The road ahead for Canada became better delineated this week with the announcement that the winning proposal to build Canada’s new submarine fleet was the German Norwegian TKMS bid which beat out the South Korean Hanwha proposal. While the ultimate deal still must be finalized and Hanwha is the reserve bidder, in the world of defence contracts, being the reserve winner is not much of a consolation prize. In the end, the NATO relationship with Germany and Norway seemed to be the deciding factor even with the many industrial benefits both bids promised. And in terms of regional effects, the TKMS bid will have major economic impacts on Nova Scotia (Halifax) and there are a small number of deals proposed with companies in British Columbia, Mississauga, Montréal and Trois-Rivières.Unfortunately, there will be no steel contract for Algoma in Sault Ste. Marie.

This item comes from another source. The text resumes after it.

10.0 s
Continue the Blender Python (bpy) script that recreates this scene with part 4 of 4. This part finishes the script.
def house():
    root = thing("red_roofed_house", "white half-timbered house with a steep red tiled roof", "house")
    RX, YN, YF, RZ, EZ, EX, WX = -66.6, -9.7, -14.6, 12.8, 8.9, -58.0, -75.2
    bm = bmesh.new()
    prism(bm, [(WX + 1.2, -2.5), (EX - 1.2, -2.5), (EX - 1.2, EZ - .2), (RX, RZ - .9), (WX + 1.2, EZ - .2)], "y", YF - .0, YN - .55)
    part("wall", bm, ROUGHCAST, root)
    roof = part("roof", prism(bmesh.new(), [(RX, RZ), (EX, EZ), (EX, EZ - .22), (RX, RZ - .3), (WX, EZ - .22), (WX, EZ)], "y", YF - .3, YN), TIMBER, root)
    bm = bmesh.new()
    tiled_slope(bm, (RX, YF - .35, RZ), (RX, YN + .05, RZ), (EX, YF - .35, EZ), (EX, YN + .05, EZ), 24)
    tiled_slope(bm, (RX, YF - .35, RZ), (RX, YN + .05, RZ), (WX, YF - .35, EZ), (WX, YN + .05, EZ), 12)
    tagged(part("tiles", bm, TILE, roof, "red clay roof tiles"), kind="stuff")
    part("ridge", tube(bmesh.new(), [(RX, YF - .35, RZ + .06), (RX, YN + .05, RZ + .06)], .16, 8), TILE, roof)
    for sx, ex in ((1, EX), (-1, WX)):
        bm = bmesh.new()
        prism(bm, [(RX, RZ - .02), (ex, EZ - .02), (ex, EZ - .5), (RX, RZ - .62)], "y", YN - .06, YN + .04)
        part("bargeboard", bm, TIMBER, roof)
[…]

In my earlier thoughts on the plans to evolve Canada’s economy and international relationships, I ventured that Canada had come to a fork in the road: the path of continued integration with the United States versus establishing an east-west trade flow through Canada linking Europe with the Asia Pacific. Canada’s defence policy purchases are part of this economic policy with the fighter jet project offering a choice between Europe and America and the submarine contract offering a choice between Asia-Pacific and Europe. I also ventured that for the time being, Canada was essentially dangling the prospects of both but needed to make some choices. The choices are being made but the process is unfolding very slowly.
In terms of economic and political diversification with Europe and Asia, while Canada will continue to pursue opportunities with the Asia-Pacific, it is with Europe that Canada will increasingly try to link with both economically and with respect to defence and security especially when it comes to the Arctic. In a sense, the Innisian line that the civilization of Canada settlement is essentially the civilization of Europe still holds and we look towards the Atlantic more than the Pacific. Despite this, participating in Eurovision is not quite the same as being a member of the EU. One hopes that despite not acquiring the Hanwha submarines, Canada will still make important defence purchases in South Korea and Japan if it is to be serious about having an east-west global economic vision.
However, going with the TKMS bid also means that the likelihood has grown that Canada will likely not go with the Swedish Gripen jets. In the end, even if we maintain the current volume of trade with the United States and grow trade with all our other partners, the United States will still be our dominant trade partner for decades to come. Given that we share the North American continent with them, we will also need to maintain defence and security arrangements with them which means the 88-plane F-35 purchases is a done deal. It is only a matter of an official announcement. The only question is whether we will go with a dual fleet and order additional planes from Sweden. After all, in the early 1980s, Canada deployed nearly 140 fighter jets and there is room to do both. In the world of federal deficit financing, what's a few more billion dollars?
Continuing the F-35 purchases also has its political dimension. We are going to be hammering out the details of a new trade arrangement with the United States, and it is unlikely we will back out of the jet purchases and risk incurring additional Trumpian wrath. We are also likely to give in on several other fronts including aspects of our supply management, digital services and increased North American content in manufacturing with integrated supply chains (auto production). And we will likely still face tariffs at some base level because that is the current state of U.S. trade policy and our relationship with them is not that special. Not that it ever was really. It has always been America first but previous administrations were more diplomatic regarding our junior status whereas the current one is simply more up front.
Of course, the Americans apparently seem keen on a “Fortress North America” approach but such an approach seems at odds with the east-west trade diversification strategy that we are demonstrating we are pursuing. It also will likely lock us into a relationship where the U.S. will have preferential access to our natural resources limiting our ability to realize their maximum economic potential. While we may think we are negotiating Fortress North America, the other side will interpret it as Fortress America. So, the key question is can we negotiate the best deal possible without locking ourselves into an even tighter economic straitjacket while we wait for growth in non-U.S. trade to gradually reduce our economic dependence of the United States?